The OCP Foundation, a nonprofit dedicated to bringing hyperscale innovations to everyone, has announced a new hardware-software co-design strategy. It is exemplified by Microsoft and Intel’s recent contributions to the OCP of the Scalable I/O (Input/Output) Virtualization (SIOV) specification, as well as a new collaboration with the SONiC Project, which is now at the Linux Foundation.
The relevance of hardware-software co-design is growing as software workloads become more diversified, necessitating specialized silicon to give top performance at an acceptable energy and environmental cost, stated the OCP Foundation. To enable greener software, system software, or firmware, would need to be created utilizing knowledge of the underlying hardware architecture to make suitable engineering trade-offs along the cost vs performance curve.
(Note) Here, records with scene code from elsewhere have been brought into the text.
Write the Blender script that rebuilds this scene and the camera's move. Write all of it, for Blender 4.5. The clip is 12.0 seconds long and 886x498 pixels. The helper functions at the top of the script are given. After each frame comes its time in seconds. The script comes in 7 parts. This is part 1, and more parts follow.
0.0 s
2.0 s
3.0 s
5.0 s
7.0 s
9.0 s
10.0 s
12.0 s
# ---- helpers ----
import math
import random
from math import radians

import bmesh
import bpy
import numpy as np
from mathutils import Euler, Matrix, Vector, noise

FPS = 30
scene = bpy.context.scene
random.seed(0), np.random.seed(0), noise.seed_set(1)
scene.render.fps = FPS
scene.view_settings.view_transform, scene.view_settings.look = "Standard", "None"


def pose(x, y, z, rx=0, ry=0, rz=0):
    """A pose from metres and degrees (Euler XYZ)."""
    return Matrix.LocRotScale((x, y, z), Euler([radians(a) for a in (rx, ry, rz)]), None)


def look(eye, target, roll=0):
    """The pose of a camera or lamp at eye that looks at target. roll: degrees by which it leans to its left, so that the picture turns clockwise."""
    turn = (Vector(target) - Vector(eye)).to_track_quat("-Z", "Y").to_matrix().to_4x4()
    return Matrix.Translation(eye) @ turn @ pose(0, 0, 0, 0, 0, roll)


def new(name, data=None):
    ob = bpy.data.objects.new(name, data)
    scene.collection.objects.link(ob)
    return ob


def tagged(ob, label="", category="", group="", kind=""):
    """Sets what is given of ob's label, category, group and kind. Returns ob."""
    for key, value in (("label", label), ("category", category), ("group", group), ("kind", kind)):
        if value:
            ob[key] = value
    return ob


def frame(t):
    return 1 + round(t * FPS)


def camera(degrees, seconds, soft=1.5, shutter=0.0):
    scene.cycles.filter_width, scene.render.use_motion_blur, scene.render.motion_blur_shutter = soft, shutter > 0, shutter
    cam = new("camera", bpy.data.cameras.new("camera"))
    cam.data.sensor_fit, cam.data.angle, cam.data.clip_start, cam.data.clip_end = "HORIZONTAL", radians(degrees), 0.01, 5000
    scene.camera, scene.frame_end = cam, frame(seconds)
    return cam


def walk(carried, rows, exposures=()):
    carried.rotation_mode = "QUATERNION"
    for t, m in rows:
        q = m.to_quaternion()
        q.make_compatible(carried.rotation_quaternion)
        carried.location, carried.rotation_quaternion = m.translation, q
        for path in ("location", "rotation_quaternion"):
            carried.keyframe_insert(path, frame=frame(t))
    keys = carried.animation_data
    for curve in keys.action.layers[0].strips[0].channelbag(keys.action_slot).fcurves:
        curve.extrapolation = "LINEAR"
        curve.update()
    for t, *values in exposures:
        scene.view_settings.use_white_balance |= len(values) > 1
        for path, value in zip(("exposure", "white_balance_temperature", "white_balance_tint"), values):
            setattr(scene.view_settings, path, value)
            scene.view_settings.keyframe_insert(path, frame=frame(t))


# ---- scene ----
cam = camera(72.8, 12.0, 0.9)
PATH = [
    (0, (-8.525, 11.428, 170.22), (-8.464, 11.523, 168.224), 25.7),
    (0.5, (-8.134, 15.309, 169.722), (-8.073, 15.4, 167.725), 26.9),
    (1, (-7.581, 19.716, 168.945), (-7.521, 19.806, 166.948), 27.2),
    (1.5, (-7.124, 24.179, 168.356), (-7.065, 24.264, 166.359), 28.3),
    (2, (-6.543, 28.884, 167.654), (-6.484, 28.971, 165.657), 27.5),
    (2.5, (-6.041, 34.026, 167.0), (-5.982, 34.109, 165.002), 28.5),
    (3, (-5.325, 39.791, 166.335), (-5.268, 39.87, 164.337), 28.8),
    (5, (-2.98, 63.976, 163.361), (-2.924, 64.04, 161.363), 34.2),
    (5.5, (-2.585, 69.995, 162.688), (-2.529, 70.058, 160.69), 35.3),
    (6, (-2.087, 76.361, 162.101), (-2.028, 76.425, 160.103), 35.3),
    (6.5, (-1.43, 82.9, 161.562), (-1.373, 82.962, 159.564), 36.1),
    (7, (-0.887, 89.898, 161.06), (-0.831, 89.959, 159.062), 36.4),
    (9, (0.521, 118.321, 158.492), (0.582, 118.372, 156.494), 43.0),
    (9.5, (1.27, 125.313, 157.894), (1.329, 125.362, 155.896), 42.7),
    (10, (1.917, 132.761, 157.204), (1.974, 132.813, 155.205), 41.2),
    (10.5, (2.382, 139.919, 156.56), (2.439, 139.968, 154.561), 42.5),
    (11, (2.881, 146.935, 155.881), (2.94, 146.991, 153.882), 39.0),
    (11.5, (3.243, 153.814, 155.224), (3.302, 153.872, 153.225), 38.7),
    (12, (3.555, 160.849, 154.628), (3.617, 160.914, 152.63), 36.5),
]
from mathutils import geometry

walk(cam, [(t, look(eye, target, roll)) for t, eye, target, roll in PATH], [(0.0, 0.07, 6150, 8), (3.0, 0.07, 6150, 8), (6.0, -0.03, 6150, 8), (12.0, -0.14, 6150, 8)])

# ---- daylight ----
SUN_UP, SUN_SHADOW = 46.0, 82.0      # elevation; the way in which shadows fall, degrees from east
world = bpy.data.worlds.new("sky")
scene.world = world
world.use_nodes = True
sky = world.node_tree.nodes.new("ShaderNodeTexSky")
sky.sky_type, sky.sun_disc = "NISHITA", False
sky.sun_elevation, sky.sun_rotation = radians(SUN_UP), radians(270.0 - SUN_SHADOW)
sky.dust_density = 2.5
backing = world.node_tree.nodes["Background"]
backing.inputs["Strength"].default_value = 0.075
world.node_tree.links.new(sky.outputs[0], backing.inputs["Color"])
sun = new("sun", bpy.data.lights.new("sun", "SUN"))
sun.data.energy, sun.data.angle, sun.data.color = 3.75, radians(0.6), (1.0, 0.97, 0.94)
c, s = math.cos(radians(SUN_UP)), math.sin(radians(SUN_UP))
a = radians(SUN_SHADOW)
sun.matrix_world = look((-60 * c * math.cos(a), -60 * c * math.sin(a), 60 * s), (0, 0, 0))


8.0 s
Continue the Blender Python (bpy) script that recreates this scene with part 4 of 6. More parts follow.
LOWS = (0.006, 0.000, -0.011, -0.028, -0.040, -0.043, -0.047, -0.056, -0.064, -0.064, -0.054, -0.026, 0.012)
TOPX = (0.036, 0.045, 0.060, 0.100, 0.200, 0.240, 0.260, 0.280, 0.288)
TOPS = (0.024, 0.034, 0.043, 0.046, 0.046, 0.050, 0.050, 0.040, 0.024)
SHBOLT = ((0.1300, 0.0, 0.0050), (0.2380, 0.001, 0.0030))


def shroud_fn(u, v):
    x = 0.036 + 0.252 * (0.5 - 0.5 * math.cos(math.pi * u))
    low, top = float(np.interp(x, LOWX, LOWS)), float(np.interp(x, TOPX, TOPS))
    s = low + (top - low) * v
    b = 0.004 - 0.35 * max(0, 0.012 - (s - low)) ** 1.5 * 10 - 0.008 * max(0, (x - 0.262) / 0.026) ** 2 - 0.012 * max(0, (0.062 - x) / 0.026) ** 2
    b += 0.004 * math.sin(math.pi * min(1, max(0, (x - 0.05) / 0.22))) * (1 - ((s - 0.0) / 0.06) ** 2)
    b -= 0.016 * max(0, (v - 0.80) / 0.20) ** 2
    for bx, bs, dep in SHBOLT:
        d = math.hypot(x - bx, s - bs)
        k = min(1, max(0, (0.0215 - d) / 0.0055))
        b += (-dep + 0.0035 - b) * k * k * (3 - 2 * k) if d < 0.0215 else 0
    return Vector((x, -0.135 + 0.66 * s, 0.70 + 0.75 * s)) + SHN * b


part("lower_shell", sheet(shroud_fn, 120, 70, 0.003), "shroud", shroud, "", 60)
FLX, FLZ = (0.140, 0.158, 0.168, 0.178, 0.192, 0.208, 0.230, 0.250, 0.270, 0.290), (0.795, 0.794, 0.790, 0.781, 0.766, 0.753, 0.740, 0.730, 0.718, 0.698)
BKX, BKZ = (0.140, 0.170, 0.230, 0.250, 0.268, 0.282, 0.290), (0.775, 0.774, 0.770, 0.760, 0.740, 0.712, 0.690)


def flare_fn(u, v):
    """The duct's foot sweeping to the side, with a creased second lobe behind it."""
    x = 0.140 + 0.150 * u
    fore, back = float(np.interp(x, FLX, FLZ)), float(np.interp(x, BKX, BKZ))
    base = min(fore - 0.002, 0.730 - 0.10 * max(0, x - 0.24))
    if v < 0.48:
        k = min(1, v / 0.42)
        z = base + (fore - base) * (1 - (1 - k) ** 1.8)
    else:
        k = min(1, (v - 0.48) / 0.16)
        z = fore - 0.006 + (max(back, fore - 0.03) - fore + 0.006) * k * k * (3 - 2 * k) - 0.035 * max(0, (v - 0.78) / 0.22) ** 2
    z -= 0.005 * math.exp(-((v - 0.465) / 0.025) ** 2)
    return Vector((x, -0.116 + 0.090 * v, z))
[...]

The Scalable I/O Virtualization definition, which Microsoft and Intel recently contributed, is a major example of OCP’s hardware-software co-design philosophy, in which SIOV provides a hardware and software architecture for mass-scale I/O virtualization. This specification would be an evolution of SR-IOV (single root input output virtualization), which removes scaling limitations by allowing 100s or 1,000s of VMs (virtual machines) or software containers to dynamically share a pool of I/O devices that meet the needs of today’s modern cloud native software.
The Open Compute Project (OCP) Foundation wants to build a strong community around SIOV so that it may serve as a catalyst for innovation in silicon and cloud architectures.
“Hardware-software co-design focuses on software that requires intimate knowledge of the hardware to drive maximum hardware performance, and speed time-to-market for hardware where system performance and ecological footprint can be highly dependent on software and hardware interactions,” said George Tchaparian, CEO at Open Compute Project Foundation. “As part of the OCP’s new hardware–software co-design strategy we are pleased to have new contributions from Microsoft and Intel and continue our collaboration with the SONiC Project at the Linux Foundation.”
The Linux Foundation
The SONiC Project joins the OCP and the Linux Foundation in their collaboration. Collaboration on the Switch Abstraction Interface (SAI) project, which is still at OCP, and SONiC, which is now at the Linux Foundation, continues in line with hardware-software co-design.
According to the OCP Foundation, this partnership allows the OCP to benefit from a greater adoption of SONiC by the Linux Foundation software development community, increasing demand for OCP-certified switch gear and opening new market verticals for OCP-certified equipment. While many hyperscale data center operators choose SONiC, other market segments require specific functionality, and SAI will let the industry to select the switch OS most suited to their needs.
“The market for Data Center Infrastructure continues to evolve with increased silicon diversity prompted by adoption of AI and ML workloads,” said Ashish Nadkarni, Group Vice President, Infrastructure Systems, Worldwide Infrastructure at IDC. “This diversity is reshaping the market which is under pressure to deliver the high-performance computational infrastructure that also manages its power and ecological footprint. These combinations of requirements make hardware-software co-design an imperative.”
Key Stakeholders’ Take
Intel (SIOV) – “Intel is committed to open standards as the fuel that powers inclusive, innovative ecosystems,” said Ronak Singhal, Senior Fellow and Chief Architect for Intel Xeon Roadmap & Technology at Intel. “By partnering with Open Compute Project to host the new Scalable I/O Virtualization (SIOV) specification, the whole CPU and PCIe device ecosystem can accelerate adoption of more scalable, efficient and high-performance I/O virtualization for the hyperscale era.”
Microsoft (SONiC) – “The open-source SONiC Network Operating System is enabling rapid innovation across the network ecosystem, and it began with the definition of the Switch Abstraction Interface (SAI) at OCP,” said Dave Maltz, SONiC Foundation Board Member and Technical Fellow/CVP, Microsoft. “OCP and SONiC have contributed tremendously to each other’s growth in the last several years. SONiC is now joining the Linux Foundation to expand the communities and industries it serves. The OCP & LF SONiC Foundation will continue to work closely together across hardware and SAI specifications as part of the OCP’s hardware-software co-design strategy.”
The Linux Foundation – “The Linux Foundation is happy to welcome SONiC, a leader in open source data center NOS deployments, to our growing community of open networking projects and developer communities,” said Arpit Joshipura, General Manager, Networking, Edge, and IoT, the Linux Foundation. “As we focus on the software component of SONiC, we look forward to partnering with the Open Compute Foundation on aligning hardware and specifications such as SAI.”